→ **Stated exercise**: Give the data again, word for word.

→ **Given information**:
────────────────────
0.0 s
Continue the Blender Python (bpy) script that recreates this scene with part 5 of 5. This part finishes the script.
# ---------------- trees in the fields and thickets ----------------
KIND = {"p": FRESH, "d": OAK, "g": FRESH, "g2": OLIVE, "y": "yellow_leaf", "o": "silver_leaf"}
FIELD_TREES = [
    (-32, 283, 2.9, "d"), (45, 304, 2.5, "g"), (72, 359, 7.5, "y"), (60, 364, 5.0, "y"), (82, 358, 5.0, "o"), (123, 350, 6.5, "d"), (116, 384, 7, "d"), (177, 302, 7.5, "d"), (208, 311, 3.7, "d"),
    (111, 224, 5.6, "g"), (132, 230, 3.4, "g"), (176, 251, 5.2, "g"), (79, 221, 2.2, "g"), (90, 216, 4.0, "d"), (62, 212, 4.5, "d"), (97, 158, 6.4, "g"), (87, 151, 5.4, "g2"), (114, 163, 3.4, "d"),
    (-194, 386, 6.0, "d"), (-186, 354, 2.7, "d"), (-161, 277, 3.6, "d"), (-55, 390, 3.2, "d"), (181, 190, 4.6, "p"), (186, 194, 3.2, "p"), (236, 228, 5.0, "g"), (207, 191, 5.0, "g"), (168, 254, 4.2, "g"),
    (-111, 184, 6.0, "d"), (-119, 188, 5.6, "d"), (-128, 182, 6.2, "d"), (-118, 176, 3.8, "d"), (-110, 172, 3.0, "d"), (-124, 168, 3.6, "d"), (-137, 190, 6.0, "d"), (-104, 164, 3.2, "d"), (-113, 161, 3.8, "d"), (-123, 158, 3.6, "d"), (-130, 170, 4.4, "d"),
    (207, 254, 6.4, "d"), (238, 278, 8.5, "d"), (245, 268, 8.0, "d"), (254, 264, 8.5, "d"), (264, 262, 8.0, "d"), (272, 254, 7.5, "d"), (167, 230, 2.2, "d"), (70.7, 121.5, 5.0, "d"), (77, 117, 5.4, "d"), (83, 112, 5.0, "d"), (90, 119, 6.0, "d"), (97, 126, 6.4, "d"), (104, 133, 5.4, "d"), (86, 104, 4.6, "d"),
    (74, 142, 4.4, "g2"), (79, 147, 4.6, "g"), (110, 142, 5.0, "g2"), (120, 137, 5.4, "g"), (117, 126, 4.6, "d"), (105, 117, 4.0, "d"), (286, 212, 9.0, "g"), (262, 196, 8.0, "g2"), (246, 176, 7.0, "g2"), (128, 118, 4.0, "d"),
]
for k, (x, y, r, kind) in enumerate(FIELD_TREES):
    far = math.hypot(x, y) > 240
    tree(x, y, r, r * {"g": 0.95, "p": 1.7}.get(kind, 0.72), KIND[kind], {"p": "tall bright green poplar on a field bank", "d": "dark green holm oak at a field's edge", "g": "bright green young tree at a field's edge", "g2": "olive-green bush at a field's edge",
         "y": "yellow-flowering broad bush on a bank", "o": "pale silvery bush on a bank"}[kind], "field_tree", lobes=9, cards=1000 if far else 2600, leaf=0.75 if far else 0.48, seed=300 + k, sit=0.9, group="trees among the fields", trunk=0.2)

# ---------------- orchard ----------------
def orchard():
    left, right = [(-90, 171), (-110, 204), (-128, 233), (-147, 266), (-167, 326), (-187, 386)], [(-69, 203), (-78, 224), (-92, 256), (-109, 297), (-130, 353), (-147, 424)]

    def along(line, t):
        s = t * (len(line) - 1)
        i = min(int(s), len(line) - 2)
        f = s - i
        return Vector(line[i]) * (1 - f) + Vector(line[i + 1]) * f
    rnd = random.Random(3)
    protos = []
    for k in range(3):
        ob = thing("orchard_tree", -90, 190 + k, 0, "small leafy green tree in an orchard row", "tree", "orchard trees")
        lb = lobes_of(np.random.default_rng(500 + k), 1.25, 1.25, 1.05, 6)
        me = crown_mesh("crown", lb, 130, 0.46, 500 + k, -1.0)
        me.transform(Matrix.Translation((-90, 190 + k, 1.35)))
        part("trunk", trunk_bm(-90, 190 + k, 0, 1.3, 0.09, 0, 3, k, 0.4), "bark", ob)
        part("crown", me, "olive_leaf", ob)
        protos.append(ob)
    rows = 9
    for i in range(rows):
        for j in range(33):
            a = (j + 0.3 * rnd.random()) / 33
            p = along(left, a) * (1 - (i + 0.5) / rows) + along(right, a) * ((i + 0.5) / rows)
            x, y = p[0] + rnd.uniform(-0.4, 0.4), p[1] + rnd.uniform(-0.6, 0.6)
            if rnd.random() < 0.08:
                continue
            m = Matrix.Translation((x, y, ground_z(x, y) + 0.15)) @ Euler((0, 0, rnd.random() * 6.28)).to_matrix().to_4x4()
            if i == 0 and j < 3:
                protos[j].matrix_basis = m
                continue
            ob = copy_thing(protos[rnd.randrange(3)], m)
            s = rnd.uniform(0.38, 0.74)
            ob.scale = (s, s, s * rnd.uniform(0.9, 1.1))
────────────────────
→ **Output of the task**:
0.0 s
Continue the Blender Python (bpy) script that recreates this scene with part 5 of 5. This part finishes the script.
# ---------------- trees in the fields and thickets ----------------
KIND = {"p": FRESH, "d": OAK, "g": FRESH, "g2": OLIVE, "y": "yellow_leaf", "o": "silver_leaf"}
FIELD_TREES = [
    (-32, 283, 2.9, "d"), (45, 304, 2.5, "g"), (72, 359, 7.5, "y"), (60, 364, 5.0, "y"), (82, 358, 5.0, "o"), (123, 350, 6.5, "d"), (116, 384, 7, "d"), (177, 302, 7.5, "d"), (208, 311, 3.7, "d"),
    (111, 224, 5.6, "g"), (132, 230, 3.4, "g"), (176, 251, 5.2, "g"), (79, 221, 2.2, "g"), (90, 216, 4.0, "d"), (62, 212, 4.5, "d"), (97, 158, 6.4, "g"), (87, 151, 5.4, "g2"), (114, 163, 3.4, "d"),
    (-194, 386, 6.0, "d"), (-186, 354, 2.7, "d"), (-161, 277, 3.6, "d"), (-55, 390, 3.2, "d"), (181, 190, 4.6, "p"), (186, 194, 3.2, "p"), (236, 228, 5.0, "g"), (207, 191, 5.0, "g"), (168, 254, 4.2, "g"),
    (-111, 184, 6.0, "d"), (-119, 188, 5.6, "d"), (-128, 182, 6.2, "d"), (-118, 176, 3.8, "d"), (-110, 172, 3.0, "d"), (-124, 168, 3.6, "d"), (-137, 190, 6.0, "d"), (-104, 164, 3.2, "d"), (-113, 161, 3.8, "d"), (-123, 158, 3.6, "d"), (-130, 170, 4.4, "d"),
    (207, 254, 6.4, "d"), (238, 278, 8.5, "d"), (245, 268, 8.0, "d"), (254, 264, 8.5, "d"), (264, 262, 8.0, "d"), (272, 254, 7.5, "d"), (167, 230, 2.2, "d"), (70.7, 121.5, 5.0, "d"), (77, 117, 5.4, "d"), (83, 112, 5.0, "d"), (90, 119, 6.0, "d"), (97, 126, 6.4, "d"), (104, 133, 5.4, "d"), (86, 104, 4.6, "d"),
    (74, 142, 4.4, "g2"), (79, 147, 4.6, "g"), (110, 142, 5.0, "g2"), (120, 137, 5.4, "g"), (117, 126, 4.6, "d"), (105, 117, 4.0, "d"), (286, 212, 9.0, "g"), (262, 196, 8.0, "g2"), (246, 176, 7.0, "g2"), (128, 118, 4.0, "d"),
]
for k, (x, y, r, kind) in enumerate(FIELD_TREES):
    far = math.hypot(x, y) > 240
    tree(x, y, r, r * {"g": 0.95, "p": 1.7}.get(kind, 0.72), KIND[kind], {"p": "tall bright green poplar on a field bank", "d": "dark green holm oak at a field's edge", "g": "bright green young tree at a field's edge", "g2": "olive-green bush at a field's edge",
         "y": "yellow-flowering broad bush on a bank", "o": "pale silvery bush on a bank"}[kind], "field_tree", lobes=9, cards=1000 if far else 2600, leaf=0.75 if far else 0.48, seed=300 + k, sit=0.9, group="trees among the fields", trunk=0.2)

# ---------------- orchard ----------------
def orchard():
    left, right = [(-90, 171), (-110, 204), (-128, 233), (-147, 266), (-167, 326), (-187, 386)], [(-69, 203), (-78, 224), (-92, 256), (-109, 297), (-130, 353), (-147, 424)]

    def along(line, t):
        s = t * (len(line) - 1)
        i = min(int(s), len(line) - 2)
        f = s - i
        return Vector(line[i]) * (1 - f) + Vector(line[i + 1]) * f
    rnd = random.Random(3)
    protos = []
    for k in range(3):
        ob = thing("orchard_tree", -90, 190 + k, 0, "small leafy green tree in an orchard row", "tree", "orchard trees")
        lb = lobes_of(np.random.default_rng(500 + k), 1.25, 1.25, 1.05, 6)
        me = crown_mesh("crown", lb, 130, 0.46, 500 + k, -1.0)
        me.transform(Matrix.Translation((-90, 190 + k, 1.35)))
        part("trunk", trunk_bm(-90, 190 + k, 0, 1.3, 0.09, 0, 3, k, 0.4), "bark", ob)
        part("crown", me, "olive_leaf", ob)
        protos.append(ob)
    rows = 9
    for i in range(rows):
        for j in range(33):
            a = (j + 0.3 * rnd.random()) / 33
            p = along(left, a) * (1 - (i + 0.5) / rows) + along(right, a) * ((i + 0.5) / rows)
            x, y = p[0] + rnd.uniform(-0.4, 0.4), p[1] + rnd.uniform(-0.6, 0.6)
            if rnd.random() < 0.08:
                continue
            m = Matrix.Translation((x, y, ground_z(x, y) + 0.15)) @ Euler((0, 0, rnd.random() * 6.28)).to_matrix().to_4x4()
            if i == 0 and j < 3:
                protos[j].matrix_basis = m
                continue
            ob = copy_thing(protos[rnd.randrange(3)], m)
            s = rnd.uniform(0.38, 0.74)
            ob.scale = (s, s, s * rnd.uniform(0.9, 1.1))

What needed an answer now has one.